Even if you can talk your current lender down to 8%, you should be able to do even better by introducing some competition into the mix.
posted by jacobsee at 8:59 PM on August 31, 2004

Whoa. It's all about the BankRate, which is an awesome resource for finding out who's got the best rates on credit cards. You can look by card type, and by promo and perm rates.
posted by zpousman at 9:01 PM on August 31, 2004 is also nice
posted by reverendX at 10:23 PM on August 31, 2004

Response by poster: Run, do not walk, to your nearest credit union. Or bank, if you don't have one. They have permanent -- not introductory -- rates that will kick the trash out of any offer you will get in the mail.

I'm with such a small bank that they don't even offer credit cards, but your advice is really great for most people.

The links to these various credit-card-comparison websites are great, folks -- just what I'd hoped for.
posted by waldo at 10:30 PM on August 31, 2004

Or bank, if you don't have one.

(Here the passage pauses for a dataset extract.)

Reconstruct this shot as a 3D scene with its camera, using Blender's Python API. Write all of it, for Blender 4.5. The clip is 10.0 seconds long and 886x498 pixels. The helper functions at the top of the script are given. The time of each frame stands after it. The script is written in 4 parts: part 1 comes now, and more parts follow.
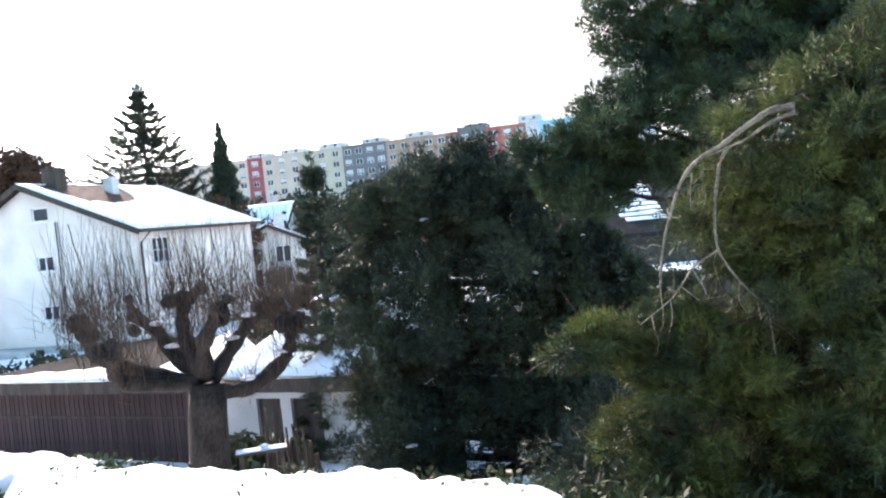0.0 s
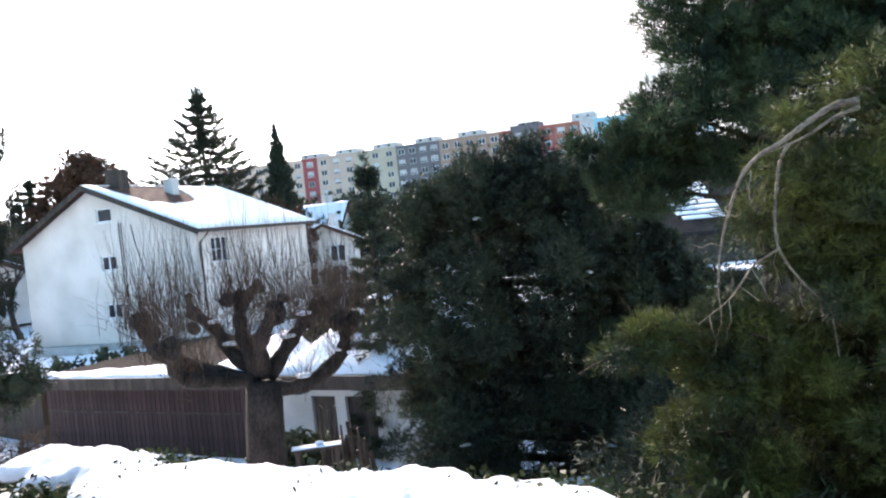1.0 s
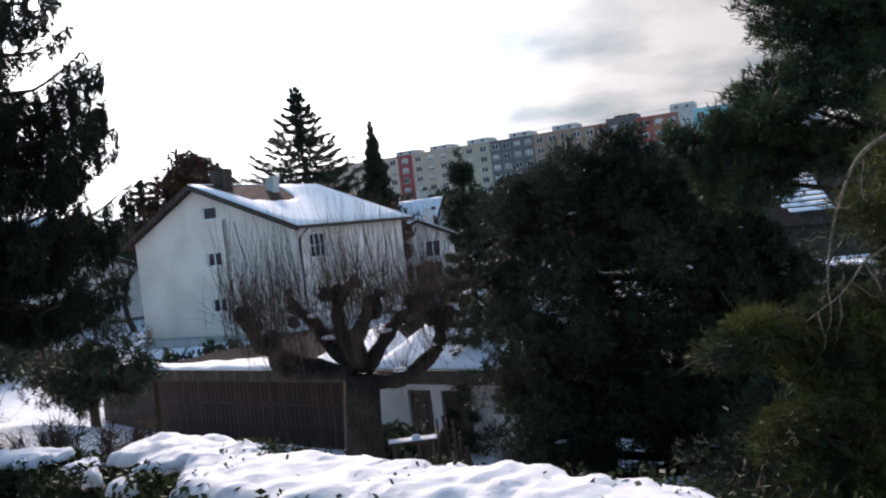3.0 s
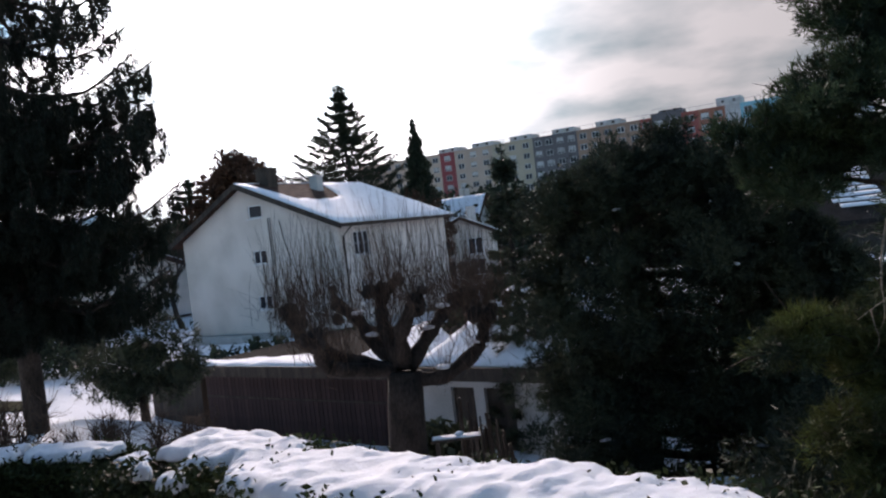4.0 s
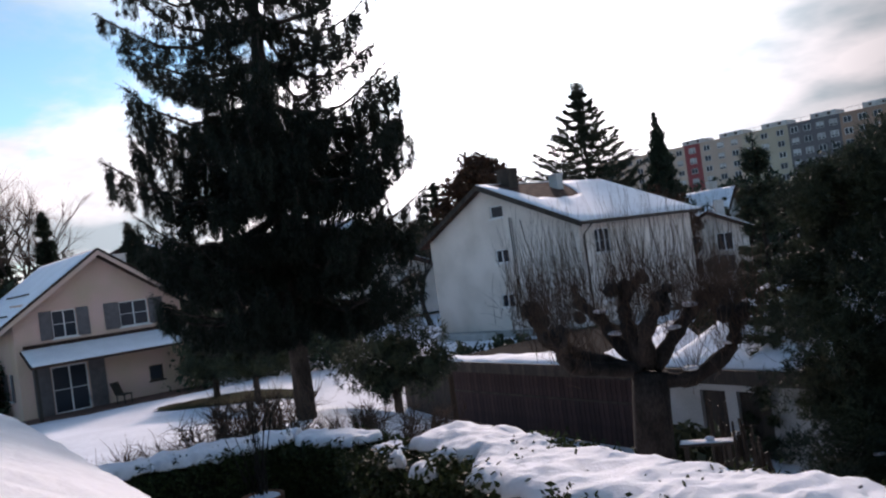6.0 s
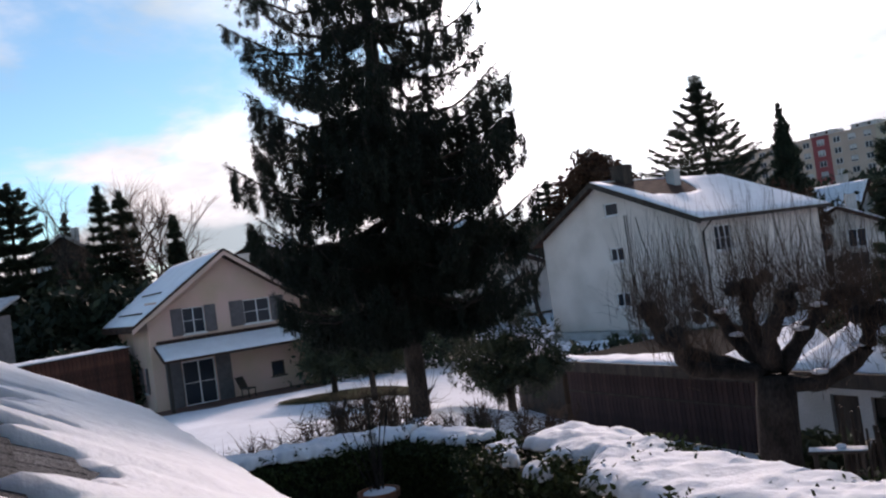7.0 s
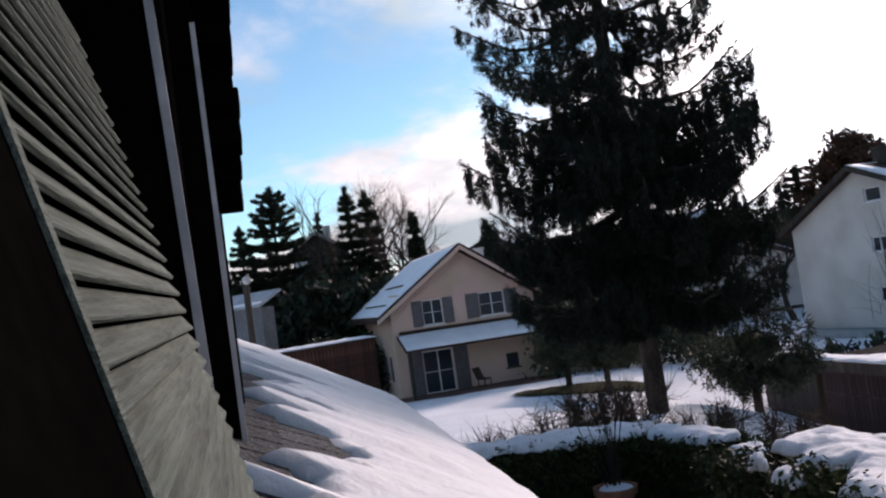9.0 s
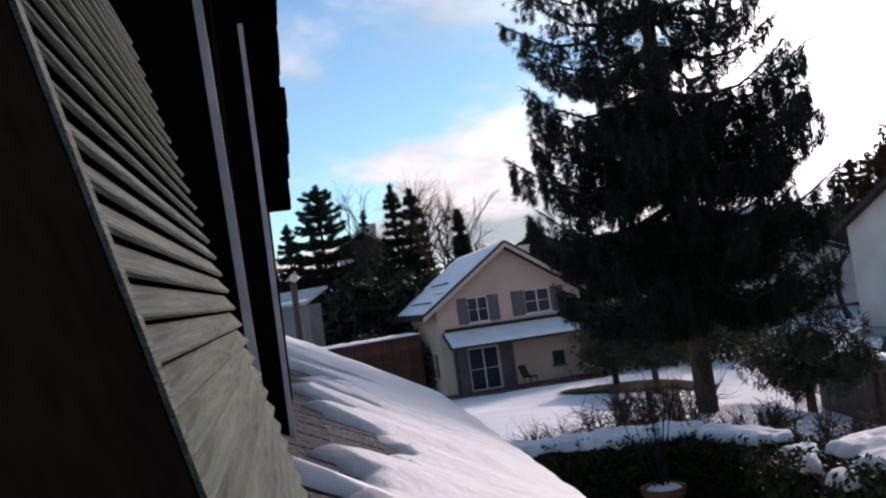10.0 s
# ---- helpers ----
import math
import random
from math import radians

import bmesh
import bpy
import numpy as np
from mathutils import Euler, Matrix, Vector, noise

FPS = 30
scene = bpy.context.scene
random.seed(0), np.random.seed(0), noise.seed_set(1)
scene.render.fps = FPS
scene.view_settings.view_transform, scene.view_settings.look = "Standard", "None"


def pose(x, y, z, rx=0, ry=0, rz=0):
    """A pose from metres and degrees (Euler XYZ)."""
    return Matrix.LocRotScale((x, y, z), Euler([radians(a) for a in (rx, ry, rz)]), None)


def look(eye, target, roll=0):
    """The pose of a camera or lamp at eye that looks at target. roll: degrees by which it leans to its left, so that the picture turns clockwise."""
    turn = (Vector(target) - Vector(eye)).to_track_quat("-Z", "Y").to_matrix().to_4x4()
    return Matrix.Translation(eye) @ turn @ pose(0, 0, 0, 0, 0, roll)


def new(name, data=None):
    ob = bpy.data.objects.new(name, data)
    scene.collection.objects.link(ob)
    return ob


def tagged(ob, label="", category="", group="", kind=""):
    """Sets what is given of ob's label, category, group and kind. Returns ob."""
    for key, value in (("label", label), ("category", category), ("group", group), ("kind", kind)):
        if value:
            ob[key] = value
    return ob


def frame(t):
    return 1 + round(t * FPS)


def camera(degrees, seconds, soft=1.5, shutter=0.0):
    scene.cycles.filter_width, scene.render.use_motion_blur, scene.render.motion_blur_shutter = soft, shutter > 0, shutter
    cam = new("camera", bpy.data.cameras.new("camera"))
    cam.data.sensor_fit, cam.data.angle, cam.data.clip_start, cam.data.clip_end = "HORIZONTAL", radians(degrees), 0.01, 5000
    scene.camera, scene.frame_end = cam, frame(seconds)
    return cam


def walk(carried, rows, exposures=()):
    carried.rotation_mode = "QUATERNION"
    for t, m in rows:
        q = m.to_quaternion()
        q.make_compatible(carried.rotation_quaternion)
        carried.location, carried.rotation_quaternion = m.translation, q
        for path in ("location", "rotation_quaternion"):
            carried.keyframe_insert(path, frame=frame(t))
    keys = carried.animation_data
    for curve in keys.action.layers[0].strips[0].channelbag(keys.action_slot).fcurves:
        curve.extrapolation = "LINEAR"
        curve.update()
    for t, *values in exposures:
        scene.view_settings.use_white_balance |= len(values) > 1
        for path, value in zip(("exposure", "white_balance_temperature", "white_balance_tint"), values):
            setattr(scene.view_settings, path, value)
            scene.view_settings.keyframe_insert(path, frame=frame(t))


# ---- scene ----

They have permanent -- not introductory -- rates that will kick the trash out of any offer you will get in the mail.

Note, this isn't good advice for the UK, although it may be for the US. In the UK the best rates tend to come from independents (well, they're often 'sister companies' of other banks) like Egg or Marbles.
posted by wackybrit at 6:44 AM on September 1, 2004

I interviewed to work for one of the large credit card companies a few years back. As part of the interview they showed me the process they go through. One set of outbound telemarketers was devoted to calling customers of other credit card companies, and offering 0% rate transfers. I vaguely remember that it seemed the telemarketers knew what the outstanding balance was as well.

It was explained to me that some customers constantly work the system and switch to a different card company as the intro rate period comes to an end. The card companies realize this, and simply rely on the folks that don't bother to switch before the time is up for their profits. Of course of your credit score will be worse if you apply for a bunch of credit cards, so you have to weigh if it's worth it.